Starting with the line that contains "# ---- helpers" and stopping after the line that contains "return 1 + round(t * FPS)", output every line exactly as it stands.

START

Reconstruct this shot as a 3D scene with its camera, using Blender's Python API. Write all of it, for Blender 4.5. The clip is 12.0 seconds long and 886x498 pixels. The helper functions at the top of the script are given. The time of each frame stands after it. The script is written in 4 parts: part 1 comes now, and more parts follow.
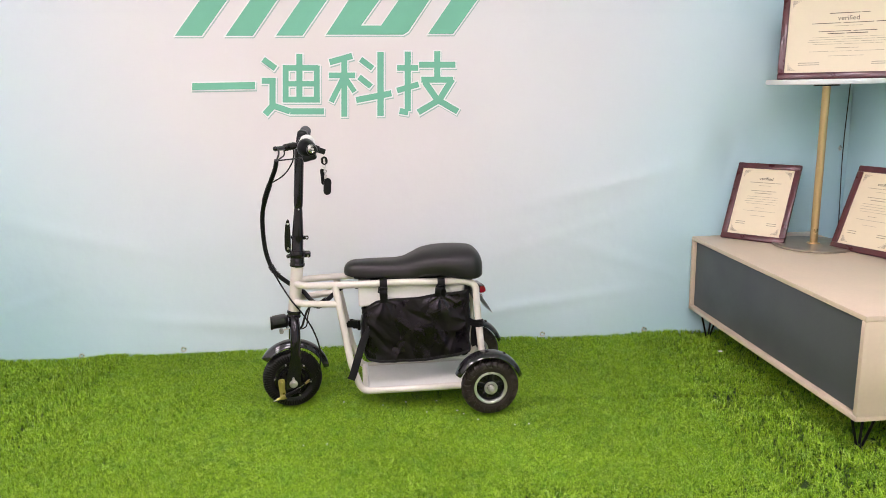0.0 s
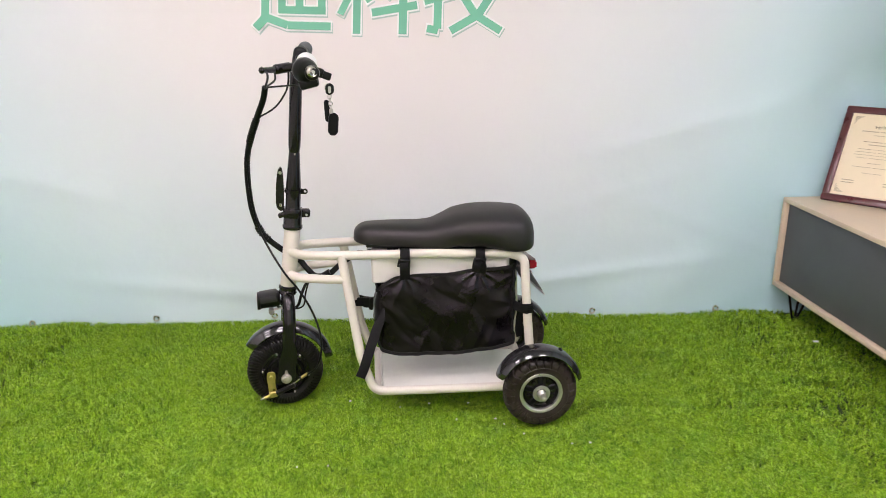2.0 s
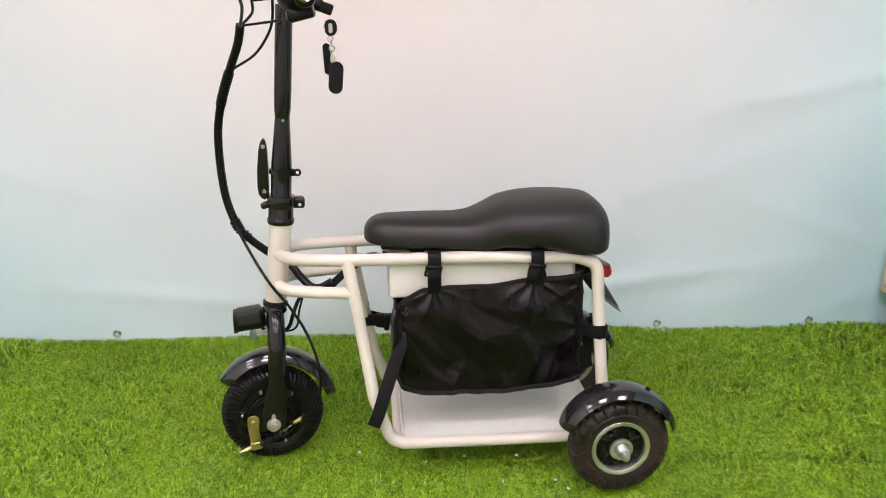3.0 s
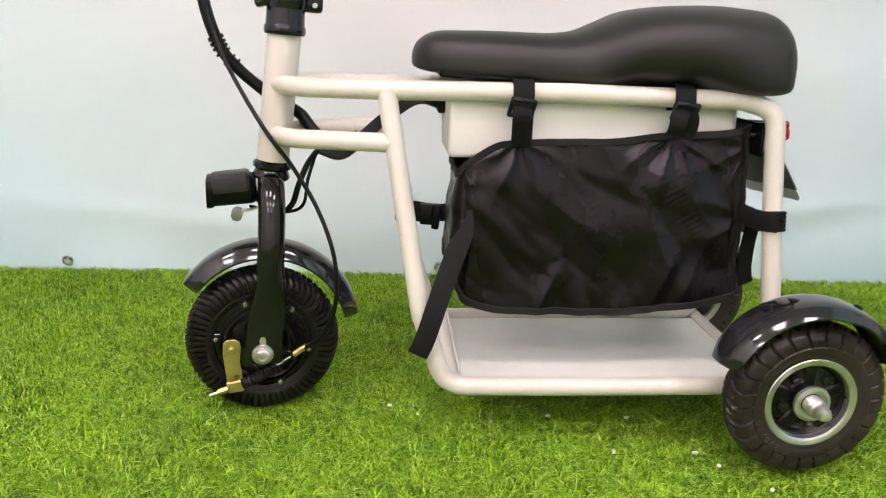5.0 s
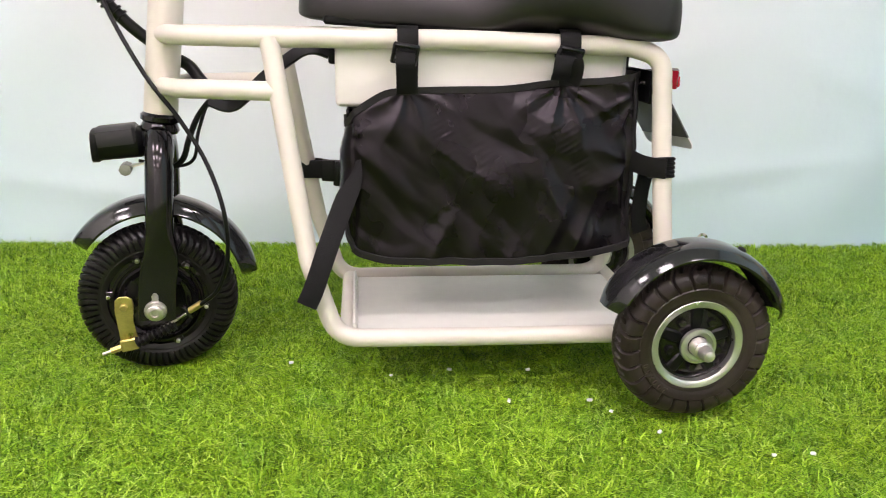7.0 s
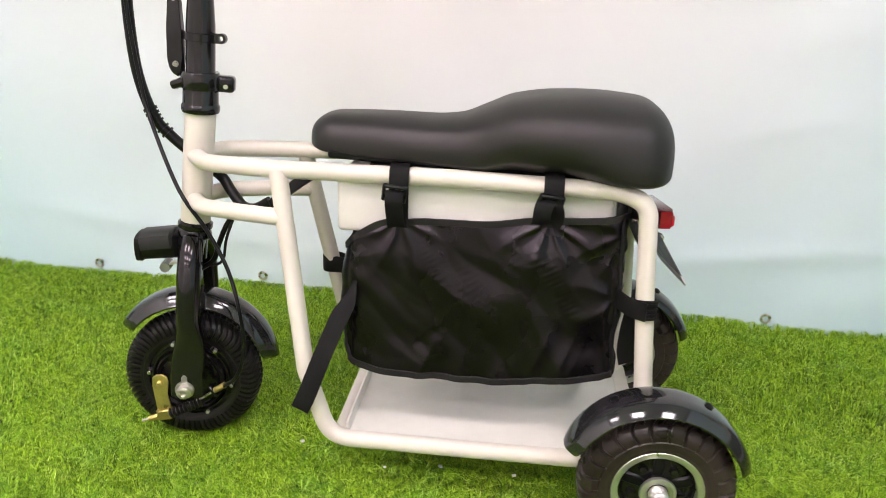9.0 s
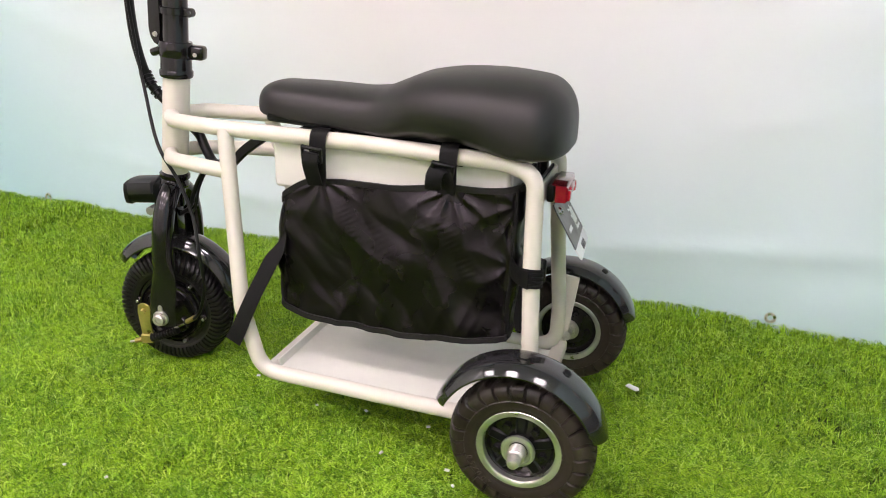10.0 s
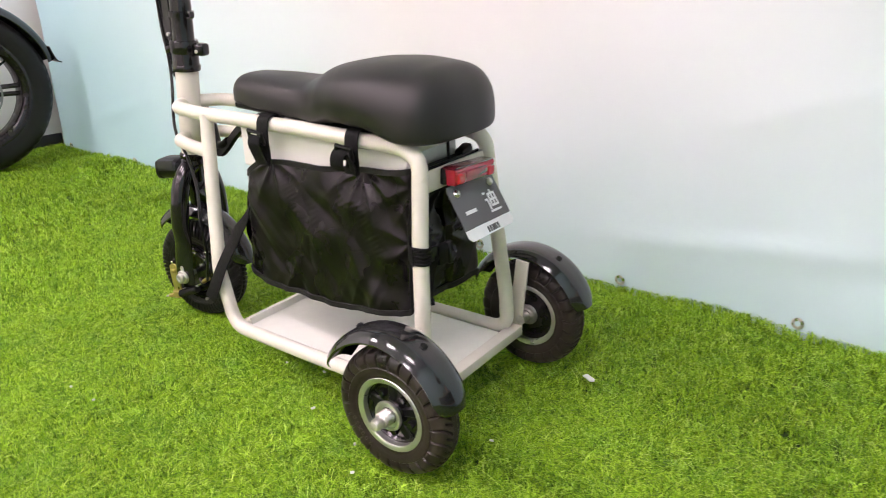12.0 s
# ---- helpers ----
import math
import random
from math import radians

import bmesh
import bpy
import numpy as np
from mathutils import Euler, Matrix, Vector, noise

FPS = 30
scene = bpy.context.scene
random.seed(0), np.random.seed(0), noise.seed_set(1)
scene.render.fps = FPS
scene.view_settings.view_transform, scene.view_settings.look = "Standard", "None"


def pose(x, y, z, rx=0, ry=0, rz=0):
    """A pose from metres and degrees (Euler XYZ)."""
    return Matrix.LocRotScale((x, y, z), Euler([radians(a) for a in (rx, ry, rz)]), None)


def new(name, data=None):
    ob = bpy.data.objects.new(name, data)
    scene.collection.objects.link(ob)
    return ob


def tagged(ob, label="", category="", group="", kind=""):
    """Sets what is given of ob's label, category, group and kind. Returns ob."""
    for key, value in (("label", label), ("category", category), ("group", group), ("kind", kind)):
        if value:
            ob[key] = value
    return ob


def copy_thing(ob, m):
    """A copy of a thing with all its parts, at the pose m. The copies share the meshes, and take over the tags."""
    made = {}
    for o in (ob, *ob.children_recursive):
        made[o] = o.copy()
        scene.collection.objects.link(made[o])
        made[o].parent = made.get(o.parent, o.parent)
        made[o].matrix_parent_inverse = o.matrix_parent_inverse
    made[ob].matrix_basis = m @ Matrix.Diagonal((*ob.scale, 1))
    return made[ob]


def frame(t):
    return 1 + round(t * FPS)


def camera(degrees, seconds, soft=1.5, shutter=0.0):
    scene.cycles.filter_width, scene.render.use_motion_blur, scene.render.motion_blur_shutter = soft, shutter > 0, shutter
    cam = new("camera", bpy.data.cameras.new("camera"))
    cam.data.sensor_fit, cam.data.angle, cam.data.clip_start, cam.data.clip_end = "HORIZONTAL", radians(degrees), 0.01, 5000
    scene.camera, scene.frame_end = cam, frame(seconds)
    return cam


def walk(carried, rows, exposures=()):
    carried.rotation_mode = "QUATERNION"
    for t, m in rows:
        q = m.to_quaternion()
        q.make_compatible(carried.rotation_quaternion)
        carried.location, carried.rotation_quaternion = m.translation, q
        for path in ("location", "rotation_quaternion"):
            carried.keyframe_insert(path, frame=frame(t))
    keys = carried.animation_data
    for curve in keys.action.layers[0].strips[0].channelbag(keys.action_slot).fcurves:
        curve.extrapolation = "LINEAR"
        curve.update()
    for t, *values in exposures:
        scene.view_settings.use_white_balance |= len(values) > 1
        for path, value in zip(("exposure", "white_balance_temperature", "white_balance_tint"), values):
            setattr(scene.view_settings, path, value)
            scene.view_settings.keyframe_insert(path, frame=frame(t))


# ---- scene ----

END

WORKED SOLUTION —
# ---- helpers ----
import math
import random
from math import radians

import bmesh
import bpy
import numpy as np
from mathutils import Euler, Matrix, Vector, noise

FPS = 30
scene = bpy.context.scene
random.seed(0), np.random.seed(0), noise.seed_set(1)
scene.render.fps = FPS
scene.view_settings.view_transform, scene.view_settings.look = "Standard", "None"


def pose(x, y, z, rx=0, ry=0, rz=0):
    """A pose from metres and degrees (Euler XYZ)."""
    return Matrix.LocRotScale((x, y, z), Euler([radians(a) for a in (rx, ry, rz)]), None)


def new(name, data=None):
    ob = bpy.data.objects.new(name, data)
    scene.collection.objects.link(ob)
    return ob


def tagged(ob, label="", category="", group="", kind=""):
    """Sets what is given of ob's label, category, group and kind. Returns ob."""
    for key, value in (("label", label), ("category", category), ("group", group), ("kind", kind)):
        if value:
            ob[key] = value
    return ob


def copy_thing(ob, m):
    """A copy of a thing with all its parts, at the pose m. The copies share the meshes, and take over the tags."""
    made = {}
    for o in (ob, *ob.children_recursive):
        made[o] = o.copy()
        scene.collection.objects.link(made[o])
        made[o].parent = made.get(o.parent, o.parent)
        made[o].matrix_parent_inverse = o.matrix_parent_inverse
    made[ob].matrix_basis = m @ Matrix.Diagonal((*ob.scale, 1))
    return made[ob]


def frame(t):
    return 1 + round(t * FPS)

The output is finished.